Changes in Local Sea Level (LSL) are likely to be one of the major climate change impacts, requiring mitigation strategies with severe societal and economic consequences or expensive coastal protection measures. In many countries including the U.S., decision makers are facing decisions of whether to burden national economies with costs for coastal protection, or to risk major disasters. The challenging decision to rebuild coastal infrastructure devastated by storm surges or to abandon cities (for example, New Orleans) or island nations (for example, the Maldives) under increasing risks from storm surges and rising LSL needs to be informed by an understanding of the uncertainties. Today's planning decisions will have long term implications for mitigating the potential of a slowly developing disaster caused by LSL rise.

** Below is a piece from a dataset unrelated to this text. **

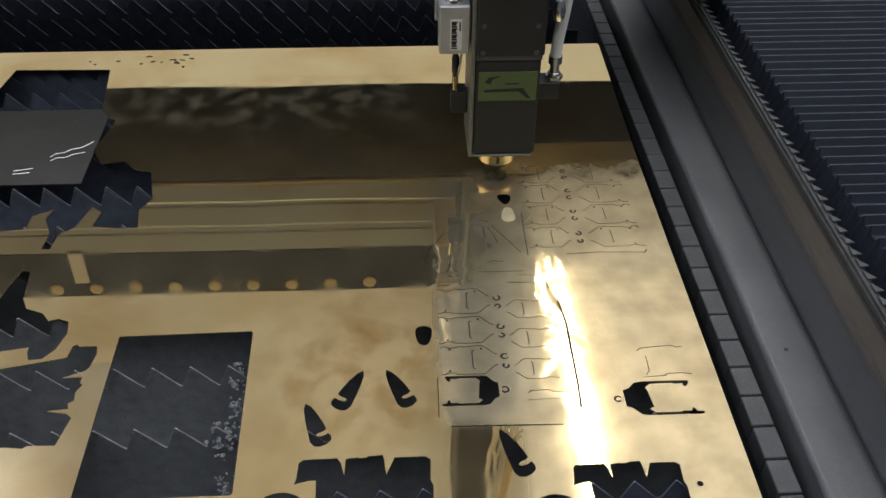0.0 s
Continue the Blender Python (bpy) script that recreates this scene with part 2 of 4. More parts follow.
BRASS = brass_material()
STEEL = mat("painted_grey_steel", (0.125, 0.127, 0.134), 0.42, 0.0, 0.16, 14, 0.3, 500, 0.10)
COMB = mat("scaled_steel", (0.085, 0.087, 0.092), 0.55, 0.2, 0.3, 40, 0.4, 400, 0.1)
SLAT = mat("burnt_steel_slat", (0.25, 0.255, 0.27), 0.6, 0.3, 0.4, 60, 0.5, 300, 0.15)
# darker copy of the slat steel: deep shade put into the colour
SLATSHADE = mat("shaded_slat", (0.11, 0.125, 0.165), 0.7, 0.1, 0.4, 60, 0.5, 300, 0.15)
DARK = mat("sooty_steel", (0.035, 0.038, 0.046), 0.8, 0.0, 0.3, 10, 0.2, 200, 0.1)
WALLM = mat("worn_machined_steel", (0.19, 0.168, 0.155), 0.45, 0.25, 0.25, 9, 0.2, 400, 0.15, (3, 0.6, 3))
RUBBER = mat("blue_black_bellows_cloth", (0.0105, 0.0145, 0.026), 0.62, 0.0, 0.25, 30, 0.3, 900, 0.1)
BLACK = mat("black_anodised_housing", (0.016, 0.017, 0.020), 0.5, 0.0, 0.25, 40, 0.15, 900, 0.08)
EDGE = mat("bare_housing_edge", (0.20, 0.21, 0.19), 0.4, 0.6, 0.25, 60, 0.2, 600, 0.1)
ALU = mat("brushed_aluminium", (0.37, 0.365, 0.35), 0.32, 0.9, 0.04, 20, 0.0, 400, 0.02, (0.2, 8, 8))
ALUBOX = mat("satin_aluminium", (0.52, 0.52, 0.53), 0.4, 0.55, 0.06, 60, 0.1, 900, 0.06)
CHROME = mat("bright_nickel", (0.75, 0.74, 0.72), 0.14, 1.0, 0.08, 60, 0.0, 100, 0.05)
GOLD = mat("brass_nozzle_ring", (0.72, 0.58, 0.36), 0.2, 1.0, 0.1, 120, 0.1, 500, 0.08, (1, 1, 0.1))
GREEN = mat("green_warning_label", (0.085, 0.125, 0.045), 0.5, 0.0, 0.1, 90, 0.0, 100, 0.08)
WHITE = mat("white_hose", (0.72, 0.74, 0.76), 0.35, 0.0, 0.05, 60, 0.0, 100, 0.05)
PAPER = mat("white_sticker", (0.75, 0.75, 0.75), 0.55, 0.0, 0.04, 90, 0.0, 100, 0.05)
INK = mat("black_print", (0.015, 0.015, 0.015), 0.5, 0.0, 0.1, 90)
DISC = mat("yellow_plugs", (0.60, 0.50, 0.28), 0.4, 0.3, 0.15, 90)
PLATE = mat("grey_offcut_steel", (0.062, 0.057, 0.053), 0.55, 0.1, 0.2, 25, 0.15, 200, 0.08)
SLAG = mat("grey_slag", (0.19, 0.195, 0.21), 0.8, 0.0, 0.5, 120, 0.8, 300, 0.1)
PALE = mat("pale_grey_paint", (0.74, 0.74, 0.72), 0.45, 0.0, 0.05, 12, 0.05, 400, 0.08)
BEDFILL = mat("pale_bank_grey", (0.60, 0.60, 0.62), 0.9, 0.0, 0.3, 25, 0.8, 120, 0.05)
ROOF = glow("daylight_roof_panel", (0.92, 0.96, 1.0), 0.55)
ROOFDARK = mat("roof_sheet", (0.25, 0.26, 0.27), 0.6, 0.0, 0.15, 2)
HALL = mat("hall_wall_paint", (0.30, 0.31, 0.32), 0.7, 0.0, 0.12, 1.5)
FLOORM = mat("concrete_floor", (0.16, 0.16, 0.155), 0.7, 0.0, 0.2, 2, 0.3, 60)
HOUSING = mat("grey_green_housing", (0.13, 0.14, 0.12), 0.5, 0.0, 0.15, 20)
PALETAG = mat("satin_brass", (0.86, 0.76, 0.50), 0.35, 0.8, 0.08, 80)
OIL = mat("dark_oil_spot", (0.34, 0.26, 0.13), 0.2, 0.0, 0.2, 60)
ROOFDIM = glow("dimmer_roof_panel", (0.94, 0.96, 1.0), 0.275)
ROOFSOUTH = glow("roof_fill_glow", (0.90, 0.95, 1.0), 1.42)
ROOFBLUE = glow("blue_fill_glow", (0.45, 0.55, 1.0), 2.0)


def fade_panel(m):
    """Dims the added blue panel towards two edges, so its reflection ends softly."""
    nt = m.node_tree
    tc = nt.nodes.new("ShaderNodeTexCoord")
    sp = nt.nodes.new("ShaderNodeSeparateXYZ")
    nt.links.new(tc.outputs["Object"], sp.inputs["Vector"])
    out = []
    for axis, p, q in (("X", -1.55, -2.35), ("Y", 3.9, 2.5)):
        n = nt.nodes.new("ShaderNodeMapRange")
        n.interpolation_type = "SMOOTHSTEP"
        n.inputs["From Min"].default_value, n.inputs["From Max"].default_value = p, q
        nt.links.new(sp.outputs[axis], n.inputs["Value"])
        out.append(n.outputs["Result"])
    w = nt.nodes.new("ShaderNodeMath")
    w.operation = "MULTIPLY"
    nt.links.new(out[0], w.inputs[0])
    nt.links.new(out[1], w.inputs[1])
    f = nt.nodes.new("ShaderNodeMapRange")
    f.inputs["To Min"].default_value, f.inputs["To Max"].default_value = 0.275, 2.1
    nt.links.new(w.outputs["Value"], f.inputs["Value"])
    nt.links.new(f.outputs["Result"], m.node_tree.nodes["Principled BSDF"].inputs["Emission Strength"])
    c = nt.nodes.new("ShaderNodeMix")
    c.data_type = "RGBA"
    c.inputs[6].default_value, c.inputs[7].default_value = (0.94, 0.96, 1.0, 1), (0.50, 0.58, 1.0, 1)
    nt.links.new(w.outputs["Value"], c.inputs[0])
    nt.links.new(c.outputs[2], m.node_tree.nodes["Principled BSDF"].inputs["Emission Color"])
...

The variable relevant for the impact of sea level rise on coastal areas is relative sea level or, as is preferred here, LSL. At any coastal location, LSL is influenced by a number of processes with spatial scales from local to global. Each of these processes has its own characteristic spatial and temporal scales. With respect to future changes, each process is associated with its own Probability Density Function (PDF), which in most cases is geographically and temporally variable. Establishing a combined PDF for LSL at a given location will therefore be extremely difficult if not impossible. What can be done is to consider projection of plausible trajectories of future sea level for a wide range of forcing scenarios, similar to the approach taken by the Intergovernmental Panel for Climate Change (IPCC) for the assessment of future climate change. However, this approach requires detailed knowledge of the relation between forcing on a wide range of spatial and temporal scales and LSL at a specific location. Consequently, in order to provide projections of future LSL, it is necessary to understand the forcing mechanisms of LSL variations and secular change.